El amor es, debiera ser o podría ser, intimidad. Un espacio donde podamos estar desnudos de los miedos, las convenciones, el deber ser. Pero la intimidad tiene una condición: la vulnerabilidad compartida.
Pero no está de moda ser frágil.
No es seguro ser bondadoso y dar más allá de lo necesario: nos pueden confundir con tontos.
No está bien abrirse, es mejor defenderse.
Antes esto era válido sobre todo para los hombres, hoy lo es también para las mujeres.
Esto convierte a la pareja en una arena de gladiadores, en expertos en gallitos, en una dupla donde la compasión -que es la madre de las virtudes, que hace la intimidad posible porque en la compasión yo estoy desprendida de mí misma, abierta al otro- se hace muy difícil o imposible.
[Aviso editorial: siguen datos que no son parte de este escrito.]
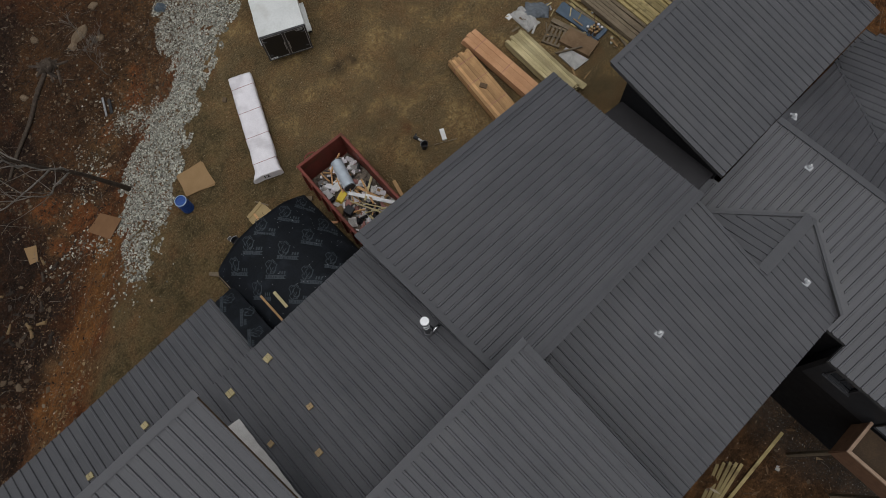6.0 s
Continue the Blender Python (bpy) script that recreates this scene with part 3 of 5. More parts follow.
wall((-1.42, 2.3), (-1.42, 6.88), UPPER, MAIN, WRAPWHITE, 0.16, label="white housewrapped gable wall not yet clad")
wall((-5.6, 6.62), (-1.52, 6.62), LOWER, MAIN)
wall((-5.6, 6.5), (-5.6, -4.4), HIP, MAIN)
wall((-0.5, 2.12), (6.1, 2.12), UPPER, MAIN)
wall((6.1, 2.0), (6.1, -4.35), TERR, MAIN)
wall((-5.5, -4.25), (6.0, -4.25), TERR, MAIN)
wall((5.75, 1.9), (5.75, 7.9), UPPER, DORM)
wall((5.75, 7.85), (14.0, 7.85), -0.3, DORM)
wall((6.2, 1.98), (14.2, 1.98), MID, DORM)
wall((14.1, 2.1), (14.1, 7.75), -0.3, DORM)
wall((16.05, 1.9), (16.05, 6.2), -0.8, GARAGE, label="black vertical board wall")
wall((16.15, 6.15), (24.4, 6.15), -0.8, GARAGE)
wall((24.4, 1.9), (24.4, 6.05), -2.0, GARAGE)
wall((16.15, 2.0), (24.3, 2.0), 2.0, GARAGE)
wall((7.3, -3.72), (14.2, -3.72), -4.0, MID)
wall((7.2, -3.62), (7.2, 1.7), -4.0, MID)
wall((14.8, -3.85), (14.8, -4.9), -4.6, EASTL)
wall((14.9, -5.0), (14.15, -5.0), -4.6, EASTL)
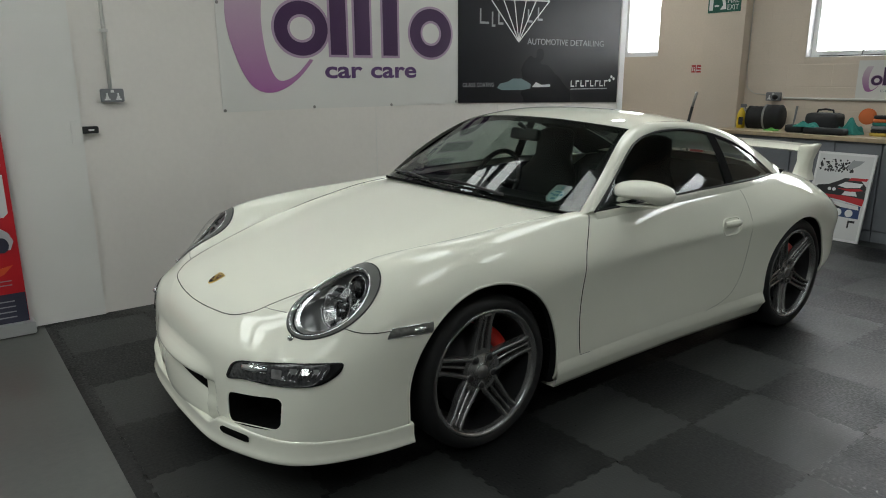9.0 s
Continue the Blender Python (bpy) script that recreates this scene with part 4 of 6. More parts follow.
badge = cpart("hood_badge", plate([(q.x, q.y) for q in shield(1.0, 0)], -0.004, 0.002, _m), GOLD, "small gold and red enamel shield badge", smooth=False)
part("badge_field", plate([(q.x, q.y) for q in shield(0.9, 0)], 0.002, 0.0028, _m), BLACK_GLOSS, badge)
for x0, x1, y0, y1, mt in ((-0.021, 0.021, 0.021, 0.029, GOLD), (0.001, 0.021, 0.004, 0.0075, BADGE_RED), (0.001, 0.021, 0.010, 0.0135, GOLD), (0.001, 0.021, 0.0155, 0.019, BADGE_RED), (-0.019, -0.001, -0.003, -0.0065, BADGE_RED), (-0.016, -0.001, -0.0095, -0.013, GOLD), (-0.012, -0.001, -0.0165, -0.020, BADGE_RED),
                           (-0.021, -0.002, 0.003, 0.019, GOLD), (0.002, 0.017, -0.016, -0.001, GOLD), (-0.006, 0.006, -0.005, 0.008, GOLD)):
    b = box(x0, x1, min(y0, y1), max(y0, y1), 0.0025, 0.0036 if mt is not GOLD else 0.0042, 0.0006)
    bmesh.ops.transform(b, matrix=_m, verts=b.verts)
    part("badge_bar", b, mt, badge)

# black surround of the windscreen, cowl and wipers
bm = bmesh.new()
n_r, n_c = SCREEN.shape[:2]
lifted = SCREEN + np.array([0, 0.003, -0.005])
for r in range(n_r - 1):
    for c in range(n_c - 1):
        if r < 1 or r >= n_r - 2 or c < 3 or c >= n_c - 4:
            q = [bm.verts.new(lifted[a, b]) for a, b in ((r, c), (r, c + 1), (r + 1, c + 1), (r + 1, c))]
            bm.faces.new(q)
bmesh.ops.remove_doubles(bm, verts=bm.verts, dist=0.0005)
cpart("screen_surround", bm, DARK_VOID, "black windscreen surround")
bm = bmesh.new()
base = both(SCREEN_BASE[None])[0]
add_tube(bm, [q + np.array([0, -0.006, 0.0]) for q in base[2:-2]], 0.007, 8)
cpart("cowl_seal", bm, DARK_VOID, "black cowl seal")


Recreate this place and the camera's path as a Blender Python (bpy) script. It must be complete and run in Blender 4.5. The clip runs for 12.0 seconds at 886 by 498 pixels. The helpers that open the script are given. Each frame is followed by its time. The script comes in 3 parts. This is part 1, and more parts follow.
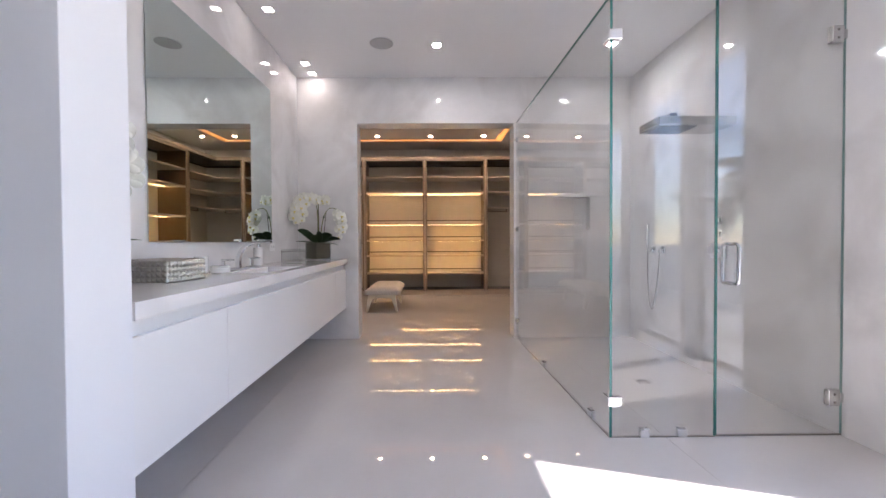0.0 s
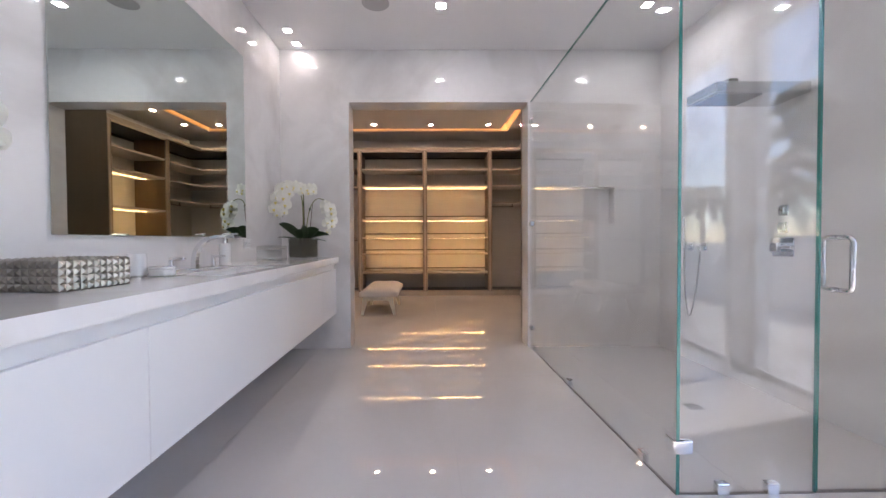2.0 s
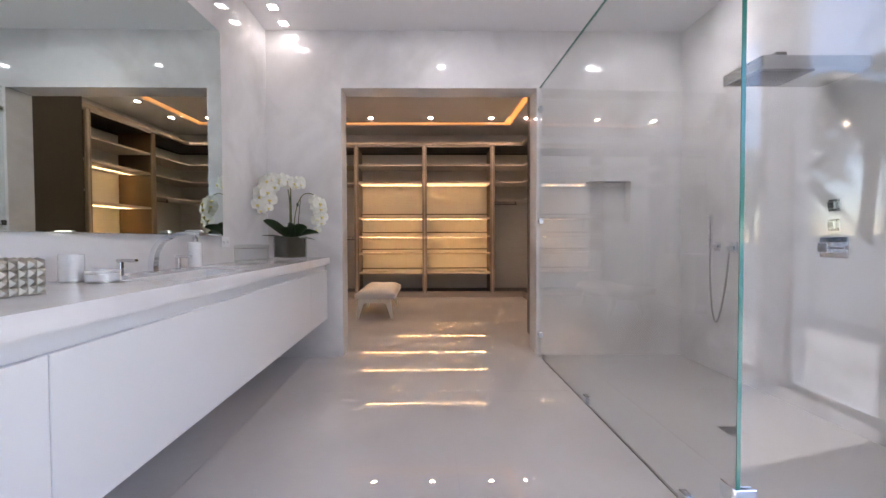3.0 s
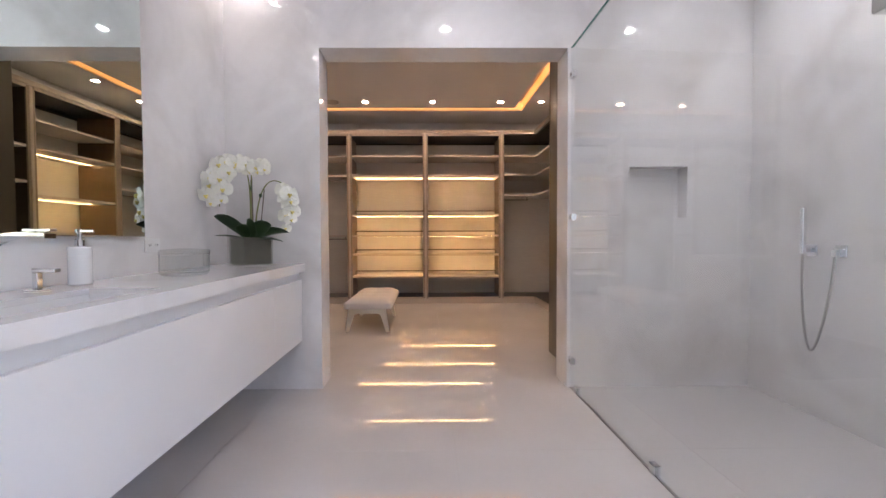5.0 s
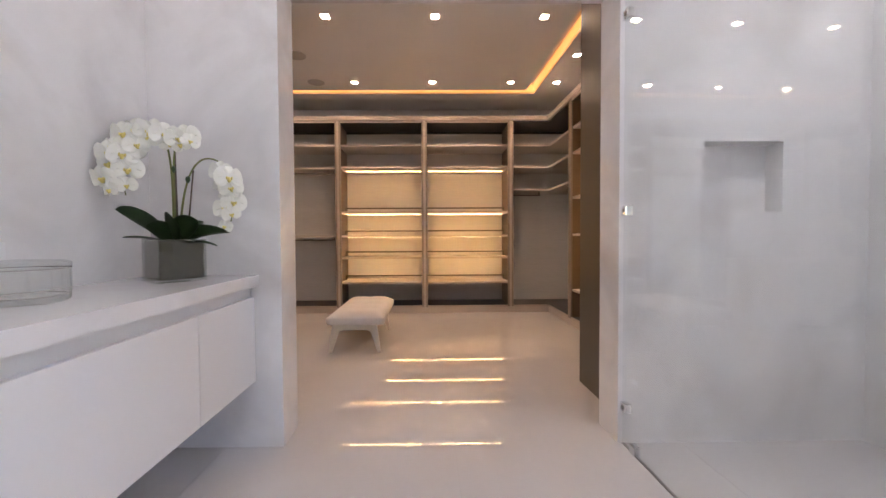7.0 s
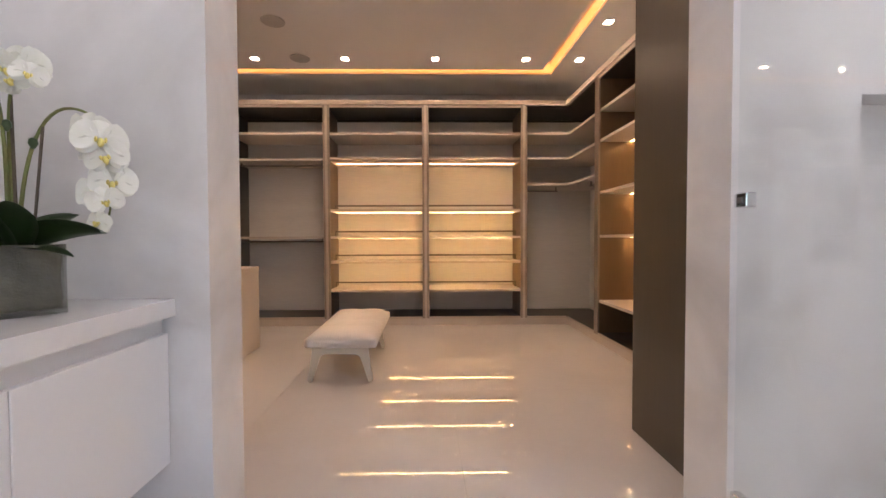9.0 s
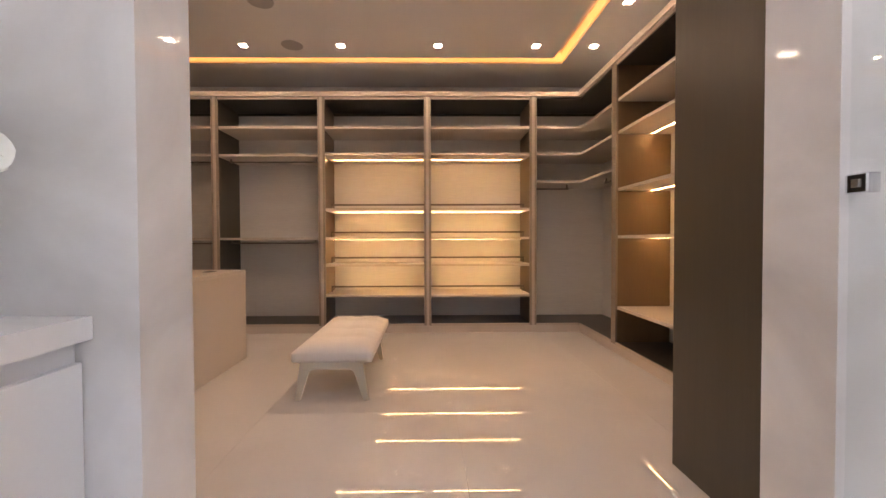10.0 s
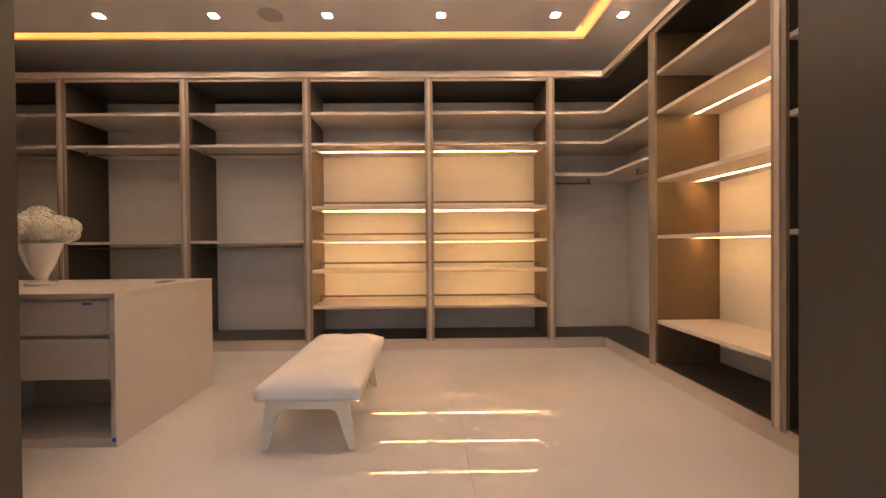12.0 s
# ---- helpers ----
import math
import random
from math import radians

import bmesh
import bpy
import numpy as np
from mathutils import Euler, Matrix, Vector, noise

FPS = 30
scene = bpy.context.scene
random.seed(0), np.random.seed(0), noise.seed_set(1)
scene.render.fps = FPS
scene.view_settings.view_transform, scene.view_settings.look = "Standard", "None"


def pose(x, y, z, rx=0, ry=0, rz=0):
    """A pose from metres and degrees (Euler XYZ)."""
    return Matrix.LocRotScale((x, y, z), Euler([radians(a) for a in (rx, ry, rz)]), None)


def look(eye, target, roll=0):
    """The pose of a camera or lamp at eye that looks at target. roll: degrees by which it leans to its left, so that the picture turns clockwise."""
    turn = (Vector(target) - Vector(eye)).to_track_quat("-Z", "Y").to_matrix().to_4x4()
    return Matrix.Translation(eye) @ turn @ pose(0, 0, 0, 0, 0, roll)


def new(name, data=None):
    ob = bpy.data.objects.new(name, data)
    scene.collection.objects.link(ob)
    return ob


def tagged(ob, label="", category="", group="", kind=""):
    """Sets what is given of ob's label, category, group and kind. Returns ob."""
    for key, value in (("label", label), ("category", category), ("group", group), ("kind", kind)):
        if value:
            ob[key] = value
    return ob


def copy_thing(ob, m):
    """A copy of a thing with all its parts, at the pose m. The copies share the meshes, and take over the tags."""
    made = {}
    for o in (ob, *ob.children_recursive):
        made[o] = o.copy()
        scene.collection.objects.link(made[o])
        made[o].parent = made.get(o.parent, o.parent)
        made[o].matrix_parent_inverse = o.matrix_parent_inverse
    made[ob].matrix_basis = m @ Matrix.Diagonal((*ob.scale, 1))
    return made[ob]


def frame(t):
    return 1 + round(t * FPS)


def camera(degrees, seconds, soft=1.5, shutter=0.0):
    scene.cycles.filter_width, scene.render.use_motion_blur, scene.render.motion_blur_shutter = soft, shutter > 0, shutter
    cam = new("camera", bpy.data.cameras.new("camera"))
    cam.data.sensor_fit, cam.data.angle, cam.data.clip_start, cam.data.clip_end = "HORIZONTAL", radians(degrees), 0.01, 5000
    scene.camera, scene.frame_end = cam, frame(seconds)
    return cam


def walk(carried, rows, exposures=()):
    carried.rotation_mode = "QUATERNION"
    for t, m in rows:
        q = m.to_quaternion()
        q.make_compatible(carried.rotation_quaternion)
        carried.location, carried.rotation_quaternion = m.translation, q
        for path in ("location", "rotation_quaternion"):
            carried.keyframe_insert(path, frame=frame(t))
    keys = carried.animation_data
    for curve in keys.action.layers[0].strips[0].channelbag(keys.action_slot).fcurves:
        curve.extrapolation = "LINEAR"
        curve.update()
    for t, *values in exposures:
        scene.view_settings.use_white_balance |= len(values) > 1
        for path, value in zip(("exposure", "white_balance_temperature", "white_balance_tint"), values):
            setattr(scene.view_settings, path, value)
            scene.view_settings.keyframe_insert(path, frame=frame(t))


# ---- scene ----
cam = camera(96.1, 12.0)
PATH = [
    (0, (0.139, 0.015, 1.098), (0.156, 2.015, 1.064), -0.3),
    (0.5, (0.132, 0.145, 1.09), (0.149, 2.145, 1.056), -0.3),
    (1, (0.118, 0.281, 1.084), (0.137, 2.281, 1.048), -0.3),
    (1.5, (0.099, 0.423, 1.08), (0.121, 2.423, 1.041), -0.3),
    (2, (0.09, 0.576, 1.075), (0.114, 2.575, 1.033), -0.3),
    (2.5, (0.088, 0.747, 1.076), (0.113, 2.746, 1.03), -0.3),
    (3, (0.085, 0.909, 1.072), (0.11, 2.909, 1.026), -0.2),
    (5, (0.062, 1.682, 1.092), (0.081, 3.681, 1.038), -0.2),
    (5.5, (0.06, 1.876, 1.092), (0.078, 3.875, 1.04), -0.3),
    (6, (0.051, 2.07, 1.092), (0.073, 4.07, 1.04), -0.3),
    (6.5, (0.047, 2.269, 1.093), (0.07, 4.268, 1.041), -0.3),
    (7, (0.034, 2.465, 1.103), (0.058, 4.465, 1.048), -0.3),
    (9, (-0.021, 3.203, 1.114), (0.01, 5.202, 1.063), -0.2),
    (9.5, (-0.033, 3.377, 1.108), (0.001, 5.376, 1.062), -0.2),
    (10, (-0.037, 3.551, 1.1), (-0.013, 5.551, 1.061), -0.2),
    (10.5, (-0.046, 3.717, 1.094), (-0.033, 5.716, 1.059), -0.3),
    (11, (-0.061, 3.876, 1.089), (-0.044, 5.876, 1.061), -0.3),
    (11.5, (-0.09, 4.034, 1.083), (-0.059, 6.033, 1.06), -0.4),
    (12, (-0.074, 4.18, 1.08), (-0.051, 6.18, 1.063), -0.5),
]
walk(cam, [(t, look(eye, target, roll)) for t, eye, target, roll in PATH], exposures=[(0, 3.12, 6320, 20), (3, 3.18, 6250, 20), (6, 3.42, 6230, 20), (9, 3.5, 6420, 20), (12, 3.7, 6620, 20)])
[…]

El temor a ser víctima o parecerlo se confunde con la compasión y se convierte en una acusación al otro de mi propio malestar o tristeza.
Mujeres y hombres, cada vez más, sabemos pedir mejor a través de la victimización que desde la necesidad de compasión y protección.
Las mujeres modernas se sienten mejor si son fuertes y poderosas.
Cerramos sin querer la puerta a la vulnerabilidad propia y a la de nuestra pareja. Si las mujeres cerramos esa puerta, la mayoría de los hombres no podrá abrirla, no en nuestra cultura, no en el Chile que conocemos.
Invitar al otro a cuidarnos es una necesidad normal del ser humano adulto y no solo de los niños. Antes, los hombres podían hacerlo cuando sus mujeres los invitaban a abrir la puerta de la intimidad, o sea de la vulnerabilidad. Hoy competimos por quién es más fuerte.
No estamos hablando de las grandes tragedias ni de experiencias duras.
Estamos hablando de la vida cotidiana, en las que muchas cosas nos dan vergüenza o miedo y es difícil reconocerlo y hacerse cuidar por quien nos quiere.
En la pena o en la vulnerabilidad no hay espacio para la vergüenza, porque la desnudez está prohibida.
Acoger en la vulnerabilidad no es cambiar al otro, no es hacerse cargo del otro, es acompañar y comprender.